INFORMATION PROVIDED -
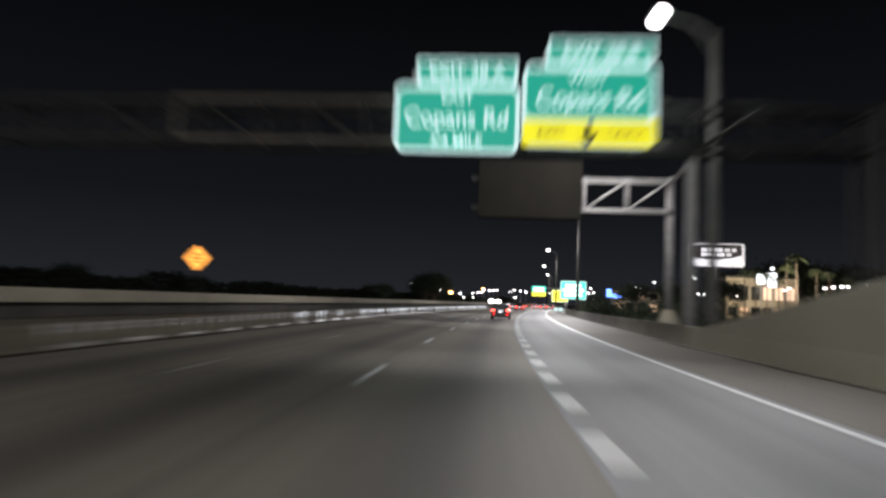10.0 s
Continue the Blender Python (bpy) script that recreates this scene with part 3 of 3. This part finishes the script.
# ---------------------------------------------------------------- cantilever with a dark message panel past the gantry
canti = thing("panel_cantilever", stand(297.5, 0.0), "pale steel cantilever truss with a dark unlit message panel", "gantry")
bm = bmesh.new()
tube(bm, [(5.55, 0, 0.9), (5.55, 0, 5.0), (5.55, 0, 9.55), (5.55, 0, 9.6)], [0.24, 0.22, 0.20, 0.14], 16)
part("column", bm, M_GALV, canti, "pale round steel column", smooth=True)
bm = bmesh.new()
tube(bm, [(5.55, 0, 0.0), (5.55, 0, 0.85), (5.55, 0, 1.5)], [0.75, 0.62, 0.36], 16)
part("footing", bm, M_MEDIAN, canti)
front = stand(297.5, 0.0).inverted() @ at(288.5, 4.55)
bm = bmesh.new()
tube(bm, [(front.x, front.y, -0.06), (front.x, front.y, 0.5), (front.x, front.y, 9.0), (front.x, front.y, 9.06)], [0.36, 0.31, 0.27, 0.15], 16)
part("column", bm, M_GALV, canti, "pale round steel column", smooth=True)
bm = bmesh.new()
tube(bm, [(front.x, front.y, -0.06), (front.x, front.y, 0.35)], 0.6, 14)
part("footing", bm, M_PARAPET, canti)
bar("tie_beam", (front.x, front.y, 8.75), (5.55, 0, 9.2), 0.11, canti, M_GALV)
C_LOW, C_TOP = 7.45, 9.30
for dy in (-0.55, 0.55):
    for z in (C_LOW, C_TOP):
        bar("chord", (5.55, dy, z), (-6.6, dy, z), 0.085, canti, M_GALV)
    for xa, xb in ((5.45, 2.95), (2.95, 0.40), (0.40, -2.15), (-2.15, -4.7)):
        bar("diagonal", (xa, dy, C_TOP), (xb, dy, C_LOW), 0.07, canti, M_GALV)
        bar("upright", (xb, dy, C_LOW), (xb, dy, C_TOP), 0.06, canti, M_GALV)
for xa in (5.45, 2.95, 0.40):
    for z in (C_LOW, C_TOP):
        bar("cross_tie", (xa, -0.55, z), (xa, 0.55, z), 0.06, canti, M_GALV)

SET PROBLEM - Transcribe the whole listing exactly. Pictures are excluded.

WRITTEN SOLUTION -
10.0 s
Continue the Blender Python (bpy) script that recreates this scene with part 3 of 3. This part finishes the script.
# ---------------------------------------------------------------- cantilever with a dark message panel past the gantry
canti = thing("panel_cantilever", stand(297.5, 0.0), "pale steel cantilever truss with a dark unlit message panel", "gantry")
bm = bmesh.new()
tube(bm, [(5.55, 0, 0.9), (5.55, 0, 5.0), (5.55, 0, 9.55), (5.55, 0, 9.6)], [0.24, 0.22, 0.20, 0.14], 16)
part("column", bm, M_GALV, canti, "pale round steel column", smooth=True)
bm = bmesh.new()
tube(bm, [(5.55, 0, 0.0), (5.55, 0, 0.85), (5.55, 0, 1.5)], [0.75, 0.62, 0.36], 16)
part("footing", bm, M_MEDIAN, canti)
front = stand(297.5, 0.0).inverted() @ at(288.5, 4.55)
bm = bmesh.new()
tube(bm, [(front.x, front.y, -0.06), (front.x, front.y, 0.5), (front.x, front.y, 9.0), (front.x, front.y, 9.06)], [0.36, 0.31, 0.27, 0.15], 16)
part("column", bm, M_GALV, canti, "pale round steel column", smooth=True)
bm = bmesh.new()
tube(bm, [(front.x, front.y, -0.06), (front.x, front.y, 0.35)], 0.6, 14)
part("footing", bm, M_PARAPET, canti)
bar("tie_beam", (front.x, front.y, 8.75), (5.55, 0, 9.2), 0.11, canti, M_GALV)
C_LOW, C_TOP = 7.45, 9.30
for dy in (-0.55, 0.55):
    for z in (C_LOW, C_TOP):
        bar("chord", (5.55, dy, z), (-6.6, dy, z), 0.085, canti, M_GALV)
    for xa, xb in ((5.45, 2.95), (2.95, 0.40), (0.40, -2.15), (-2.15, -4.7)):
        bar("diagonal", (xa, dy, C_TOP), (xb, dy, C_LOW), 0.07, canti, M_GALV)
        bar("upright", (xb, dy, C_LOW), (xb, dy, C_TOP), 0.06, canti, M_GALV)
for xa in (5.45, 2.95, 0.40):
    for z in (C_LOW, C_TOP):
        bar("cross_tie", (xa, -0.55, z), (xa, 0.55, z), 0.06, canti, M_GALV)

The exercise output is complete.